Quantcast

Metabolic response of the gastrointestinal tract and serum parameters of rabbits to diets containing chicory flour rich in inulin.

Research paper by J J Juśkiewicz, L L Asmanskaite, Z Z Zduńczyk, P P Matusevicius, M M Wróblewska, A A Zilinskiene

Indexed on: 14 Mar '08Published on: 14 Mar '08Published in: Journal of Animal Physiology and Animal Nutrition



Abstract

A 36-day experiment carried out on 54-day-old rabbits addressed the analysis of physiological properties of diets supplemented with chicory roots flour. Twenty-four rabbits were allocated in individual cages to three treatments, in which they were fed each diet with the chicory flour at 0, 25 and 50 g/kg (control, ChF(2.5) and ChF(5) groups respectively). The chicory preparation administered at a higher dose, lowered ileal pH and viscosity, and evoked increased hydration of ileal and caecal digesta, compared to the control treatment (p </= 0.05). The ChF(2.5) group was characterized by the highest increase in the bulk of digesta and concentration of protein in the caecum (p < 0.05 vs. control).
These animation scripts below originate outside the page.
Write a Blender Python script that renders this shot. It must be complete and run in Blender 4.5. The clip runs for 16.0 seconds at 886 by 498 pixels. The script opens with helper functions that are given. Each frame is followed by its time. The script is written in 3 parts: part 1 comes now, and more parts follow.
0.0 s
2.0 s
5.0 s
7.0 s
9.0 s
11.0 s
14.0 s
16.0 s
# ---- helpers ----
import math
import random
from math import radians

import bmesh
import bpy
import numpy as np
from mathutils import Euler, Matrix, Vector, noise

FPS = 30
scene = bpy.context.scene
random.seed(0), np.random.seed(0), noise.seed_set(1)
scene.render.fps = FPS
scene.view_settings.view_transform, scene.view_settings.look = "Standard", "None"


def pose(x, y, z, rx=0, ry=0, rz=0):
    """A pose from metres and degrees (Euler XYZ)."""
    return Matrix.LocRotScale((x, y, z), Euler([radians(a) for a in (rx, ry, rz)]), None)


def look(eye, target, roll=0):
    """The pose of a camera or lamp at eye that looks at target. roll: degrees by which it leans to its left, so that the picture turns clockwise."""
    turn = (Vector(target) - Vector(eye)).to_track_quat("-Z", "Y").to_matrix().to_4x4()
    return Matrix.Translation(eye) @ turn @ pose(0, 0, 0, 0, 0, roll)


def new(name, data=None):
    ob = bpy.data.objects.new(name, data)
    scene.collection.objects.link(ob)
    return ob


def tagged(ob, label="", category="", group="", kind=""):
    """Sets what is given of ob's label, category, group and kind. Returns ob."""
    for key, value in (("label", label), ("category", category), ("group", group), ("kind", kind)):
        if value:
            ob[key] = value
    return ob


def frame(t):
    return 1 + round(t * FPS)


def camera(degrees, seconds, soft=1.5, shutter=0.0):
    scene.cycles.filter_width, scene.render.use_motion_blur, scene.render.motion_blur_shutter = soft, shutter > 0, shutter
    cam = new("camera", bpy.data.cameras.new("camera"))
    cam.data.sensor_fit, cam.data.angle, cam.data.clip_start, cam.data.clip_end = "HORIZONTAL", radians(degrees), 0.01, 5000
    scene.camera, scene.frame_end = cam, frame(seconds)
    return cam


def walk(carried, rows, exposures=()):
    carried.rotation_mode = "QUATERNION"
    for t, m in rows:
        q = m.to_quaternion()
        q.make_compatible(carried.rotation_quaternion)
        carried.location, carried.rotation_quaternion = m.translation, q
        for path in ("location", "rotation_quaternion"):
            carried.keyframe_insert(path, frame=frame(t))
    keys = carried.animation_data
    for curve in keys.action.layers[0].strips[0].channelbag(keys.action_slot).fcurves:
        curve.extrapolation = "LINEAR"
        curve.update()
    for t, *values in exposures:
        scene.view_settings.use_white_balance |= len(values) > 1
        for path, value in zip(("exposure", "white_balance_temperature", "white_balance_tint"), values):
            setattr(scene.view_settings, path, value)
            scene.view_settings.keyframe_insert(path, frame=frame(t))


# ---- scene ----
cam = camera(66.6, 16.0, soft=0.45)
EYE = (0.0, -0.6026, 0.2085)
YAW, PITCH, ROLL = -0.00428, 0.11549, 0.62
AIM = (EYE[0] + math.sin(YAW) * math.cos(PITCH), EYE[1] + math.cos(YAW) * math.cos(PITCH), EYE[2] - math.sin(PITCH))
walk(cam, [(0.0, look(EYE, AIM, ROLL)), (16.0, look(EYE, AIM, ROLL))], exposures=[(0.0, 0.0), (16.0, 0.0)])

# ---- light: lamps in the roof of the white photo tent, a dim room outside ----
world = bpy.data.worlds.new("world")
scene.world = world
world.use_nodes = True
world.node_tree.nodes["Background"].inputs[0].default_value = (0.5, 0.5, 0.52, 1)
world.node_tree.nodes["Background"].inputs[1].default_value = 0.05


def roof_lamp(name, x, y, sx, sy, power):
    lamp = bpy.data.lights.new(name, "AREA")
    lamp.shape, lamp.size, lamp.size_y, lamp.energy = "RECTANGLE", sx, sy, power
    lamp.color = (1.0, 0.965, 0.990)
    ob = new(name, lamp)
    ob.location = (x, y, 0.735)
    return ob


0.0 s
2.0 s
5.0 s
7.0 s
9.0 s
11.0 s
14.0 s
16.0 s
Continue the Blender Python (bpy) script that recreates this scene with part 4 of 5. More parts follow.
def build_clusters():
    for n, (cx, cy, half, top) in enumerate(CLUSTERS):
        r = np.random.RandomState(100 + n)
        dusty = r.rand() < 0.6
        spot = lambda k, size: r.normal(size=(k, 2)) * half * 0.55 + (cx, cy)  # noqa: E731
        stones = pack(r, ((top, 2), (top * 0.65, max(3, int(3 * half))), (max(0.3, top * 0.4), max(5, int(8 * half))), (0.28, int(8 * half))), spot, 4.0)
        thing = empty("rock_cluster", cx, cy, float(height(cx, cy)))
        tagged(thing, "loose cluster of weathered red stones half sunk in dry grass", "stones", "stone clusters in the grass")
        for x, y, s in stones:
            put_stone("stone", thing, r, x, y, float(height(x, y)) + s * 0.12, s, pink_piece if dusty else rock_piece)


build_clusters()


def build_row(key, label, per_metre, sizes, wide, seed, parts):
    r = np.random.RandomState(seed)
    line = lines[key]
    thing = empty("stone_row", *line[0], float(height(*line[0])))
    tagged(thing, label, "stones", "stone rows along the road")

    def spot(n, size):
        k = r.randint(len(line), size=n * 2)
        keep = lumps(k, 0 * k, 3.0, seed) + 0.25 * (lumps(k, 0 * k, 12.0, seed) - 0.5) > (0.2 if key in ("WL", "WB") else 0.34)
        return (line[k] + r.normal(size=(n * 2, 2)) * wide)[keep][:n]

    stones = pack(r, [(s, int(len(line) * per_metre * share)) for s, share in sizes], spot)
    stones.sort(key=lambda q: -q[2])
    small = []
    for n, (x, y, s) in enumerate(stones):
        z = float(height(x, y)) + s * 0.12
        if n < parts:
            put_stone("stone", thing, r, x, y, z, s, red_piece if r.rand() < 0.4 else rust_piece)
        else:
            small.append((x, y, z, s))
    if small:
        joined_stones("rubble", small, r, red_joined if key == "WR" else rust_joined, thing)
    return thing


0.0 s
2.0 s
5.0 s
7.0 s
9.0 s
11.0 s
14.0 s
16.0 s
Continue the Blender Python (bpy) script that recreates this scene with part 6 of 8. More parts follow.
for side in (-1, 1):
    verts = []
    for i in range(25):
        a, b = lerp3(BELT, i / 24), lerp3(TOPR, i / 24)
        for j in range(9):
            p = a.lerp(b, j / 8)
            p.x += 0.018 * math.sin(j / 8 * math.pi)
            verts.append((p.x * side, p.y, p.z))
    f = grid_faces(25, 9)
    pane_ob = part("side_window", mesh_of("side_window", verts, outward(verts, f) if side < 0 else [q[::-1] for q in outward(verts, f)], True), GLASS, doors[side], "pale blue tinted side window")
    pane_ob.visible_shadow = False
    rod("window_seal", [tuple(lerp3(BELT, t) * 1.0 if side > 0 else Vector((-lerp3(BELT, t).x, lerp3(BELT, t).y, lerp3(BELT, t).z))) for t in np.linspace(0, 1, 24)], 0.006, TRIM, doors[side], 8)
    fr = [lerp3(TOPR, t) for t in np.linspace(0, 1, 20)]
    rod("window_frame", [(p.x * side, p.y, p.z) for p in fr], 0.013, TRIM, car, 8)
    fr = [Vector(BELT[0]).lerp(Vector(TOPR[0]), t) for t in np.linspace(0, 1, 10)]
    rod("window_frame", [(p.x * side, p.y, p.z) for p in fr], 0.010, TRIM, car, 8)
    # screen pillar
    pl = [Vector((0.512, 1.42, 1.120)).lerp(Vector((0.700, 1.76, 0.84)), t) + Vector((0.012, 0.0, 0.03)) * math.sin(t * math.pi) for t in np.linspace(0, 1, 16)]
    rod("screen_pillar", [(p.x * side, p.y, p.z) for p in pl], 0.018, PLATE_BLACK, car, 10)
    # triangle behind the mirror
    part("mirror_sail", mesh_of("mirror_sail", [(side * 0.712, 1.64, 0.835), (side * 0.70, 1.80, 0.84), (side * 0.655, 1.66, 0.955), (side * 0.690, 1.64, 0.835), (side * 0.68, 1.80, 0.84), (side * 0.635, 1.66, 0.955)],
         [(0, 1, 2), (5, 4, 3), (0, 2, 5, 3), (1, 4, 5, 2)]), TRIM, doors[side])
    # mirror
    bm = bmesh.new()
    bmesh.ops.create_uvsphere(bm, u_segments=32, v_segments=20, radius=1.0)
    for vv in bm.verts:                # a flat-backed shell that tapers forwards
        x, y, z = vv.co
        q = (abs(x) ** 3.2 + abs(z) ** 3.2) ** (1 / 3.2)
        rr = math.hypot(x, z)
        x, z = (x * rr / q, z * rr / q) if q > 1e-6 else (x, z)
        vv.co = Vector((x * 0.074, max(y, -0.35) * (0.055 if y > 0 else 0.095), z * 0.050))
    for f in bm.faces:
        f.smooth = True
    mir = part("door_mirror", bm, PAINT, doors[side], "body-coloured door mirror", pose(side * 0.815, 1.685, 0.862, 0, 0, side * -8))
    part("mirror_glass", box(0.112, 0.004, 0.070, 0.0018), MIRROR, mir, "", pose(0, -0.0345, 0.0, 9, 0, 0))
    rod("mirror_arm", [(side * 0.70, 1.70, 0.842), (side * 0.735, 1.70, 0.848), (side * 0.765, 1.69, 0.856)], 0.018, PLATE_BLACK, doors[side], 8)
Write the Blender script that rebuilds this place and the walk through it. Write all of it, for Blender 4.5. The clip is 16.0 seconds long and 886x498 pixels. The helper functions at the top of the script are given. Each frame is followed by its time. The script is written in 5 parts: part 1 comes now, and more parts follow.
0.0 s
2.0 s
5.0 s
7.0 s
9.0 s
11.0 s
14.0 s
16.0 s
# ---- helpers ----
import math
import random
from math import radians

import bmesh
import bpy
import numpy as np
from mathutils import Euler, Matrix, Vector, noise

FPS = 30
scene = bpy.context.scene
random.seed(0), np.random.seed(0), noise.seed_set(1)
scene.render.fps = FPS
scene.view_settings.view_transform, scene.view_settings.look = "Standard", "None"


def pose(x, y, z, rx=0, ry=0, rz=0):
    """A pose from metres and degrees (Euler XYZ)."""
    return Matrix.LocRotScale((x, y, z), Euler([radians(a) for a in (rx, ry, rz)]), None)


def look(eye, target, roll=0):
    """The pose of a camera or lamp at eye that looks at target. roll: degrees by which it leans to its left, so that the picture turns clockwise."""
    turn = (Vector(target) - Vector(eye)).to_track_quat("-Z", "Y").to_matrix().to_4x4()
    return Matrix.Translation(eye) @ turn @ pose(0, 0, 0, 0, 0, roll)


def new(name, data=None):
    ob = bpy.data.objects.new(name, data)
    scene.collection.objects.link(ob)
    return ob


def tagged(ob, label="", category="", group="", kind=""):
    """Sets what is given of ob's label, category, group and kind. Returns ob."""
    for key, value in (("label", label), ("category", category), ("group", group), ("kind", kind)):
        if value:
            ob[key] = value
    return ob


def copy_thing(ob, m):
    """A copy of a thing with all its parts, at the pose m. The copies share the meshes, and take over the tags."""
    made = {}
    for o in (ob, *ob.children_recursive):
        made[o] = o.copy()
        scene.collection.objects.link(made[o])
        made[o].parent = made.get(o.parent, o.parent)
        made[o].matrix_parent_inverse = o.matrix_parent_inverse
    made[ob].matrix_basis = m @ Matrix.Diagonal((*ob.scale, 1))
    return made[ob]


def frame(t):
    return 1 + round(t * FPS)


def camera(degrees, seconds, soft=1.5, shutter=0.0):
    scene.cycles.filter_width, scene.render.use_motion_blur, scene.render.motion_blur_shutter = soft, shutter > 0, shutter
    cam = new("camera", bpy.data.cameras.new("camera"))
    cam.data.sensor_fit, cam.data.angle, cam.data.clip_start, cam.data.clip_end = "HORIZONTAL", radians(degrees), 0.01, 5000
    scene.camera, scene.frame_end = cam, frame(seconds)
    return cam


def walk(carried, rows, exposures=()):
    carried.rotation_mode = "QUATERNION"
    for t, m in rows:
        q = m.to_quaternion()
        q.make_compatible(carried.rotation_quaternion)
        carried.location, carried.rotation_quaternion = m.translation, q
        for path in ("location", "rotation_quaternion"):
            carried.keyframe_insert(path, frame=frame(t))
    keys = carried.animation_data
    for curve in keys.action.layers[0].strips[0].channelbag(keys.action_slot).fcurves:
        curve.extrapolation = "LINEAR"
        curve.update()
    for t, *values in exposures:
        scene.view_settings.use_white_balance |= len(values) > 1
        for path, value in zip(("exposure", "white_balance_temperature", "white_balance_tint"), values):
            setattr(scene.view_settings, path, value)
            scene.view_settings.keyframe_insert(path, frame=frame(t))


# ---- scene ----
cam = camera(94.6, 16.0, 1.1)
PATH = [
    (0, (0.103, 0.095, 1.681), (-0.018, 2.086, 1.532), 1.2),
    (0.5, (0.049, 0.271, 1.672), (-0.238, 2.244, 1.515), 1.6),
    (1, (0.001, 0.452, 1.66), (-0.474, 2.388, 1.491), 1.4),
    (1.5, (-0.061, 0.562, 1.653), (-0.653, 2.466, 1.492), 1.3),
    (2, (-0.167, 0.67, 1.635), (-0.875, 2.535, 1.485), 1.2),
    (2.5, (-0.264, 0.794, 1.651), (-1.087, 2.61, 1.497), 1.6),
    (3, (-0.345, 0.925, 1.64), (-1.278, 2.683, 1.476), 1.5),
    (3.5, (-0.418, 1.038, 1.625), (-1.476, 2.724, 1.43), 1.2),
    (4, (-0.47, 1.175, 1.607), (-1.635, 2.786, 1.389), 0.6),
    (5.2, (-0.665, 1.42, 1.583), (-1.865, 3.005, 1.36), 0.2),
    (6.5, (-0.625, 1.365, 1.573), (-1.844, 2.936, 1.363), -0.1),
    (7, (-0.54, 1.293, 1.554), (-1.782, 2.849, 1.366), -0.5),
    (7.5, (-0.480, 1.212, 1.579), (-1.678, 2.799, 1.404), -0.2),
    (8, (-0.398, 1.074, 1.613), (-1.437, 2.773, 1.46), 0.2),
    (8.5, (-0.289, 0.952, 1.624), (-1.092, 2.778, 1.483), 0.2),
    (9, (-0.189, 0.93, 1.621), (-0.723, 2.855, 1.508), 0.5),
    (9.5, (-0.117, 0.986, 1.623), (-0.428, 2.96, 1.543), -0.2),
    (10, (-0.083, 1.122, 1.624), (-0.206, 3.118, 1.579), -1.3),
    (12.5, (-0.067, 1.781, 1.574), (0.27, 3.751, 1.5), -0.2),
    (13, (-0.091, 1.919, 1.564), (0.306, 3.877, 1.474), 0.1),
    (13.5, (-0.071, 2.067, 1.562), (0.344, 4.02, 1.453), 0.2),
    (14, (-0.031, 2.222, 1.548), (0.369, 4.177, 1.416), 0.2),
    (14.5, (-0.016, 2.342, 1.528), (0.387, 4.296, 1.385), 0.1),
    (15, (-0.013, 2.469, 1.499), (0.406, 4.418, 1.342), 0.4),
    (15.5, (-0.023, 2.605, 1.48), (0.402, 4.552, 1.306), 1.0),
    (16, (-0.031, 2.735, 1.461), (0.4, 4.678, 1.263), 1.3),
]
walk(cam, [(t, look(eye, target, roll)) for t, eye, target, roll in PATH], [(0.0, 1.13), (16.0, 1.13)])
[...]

The lowest colonic pH was found in the ChF(5) group (p </= 0.05 vs. control). Compared to the control group, both chicory treatments effectively (p </= 0.05) diminished the activity of the potentially harmful bacterial enzymes beta-glucosidase and beta-glucuronidase in the caecal and colonic digesta. The ChF(2.5) group was characterized by a significantly higher volatile fatty acids (VFA) pool size in the caecum, whereas rabbits fed the ChF(5)diet had the highest colonic VFA pool size (p </= 0.05 vs. control). The lowest level of triglycerides and total cholesterol, at concurrently the highest proportion of high-density lipoprotein (HDL) fraction in the HDL/total cholesterol profile, were recorded in the plasma of rabbits fed the ChF(5) diet. In conclusion, the chicory flour rich in inulin, exerted positive effects on the rabbit gastrointestinal tract physiology and would be a potential source of functional feed additives.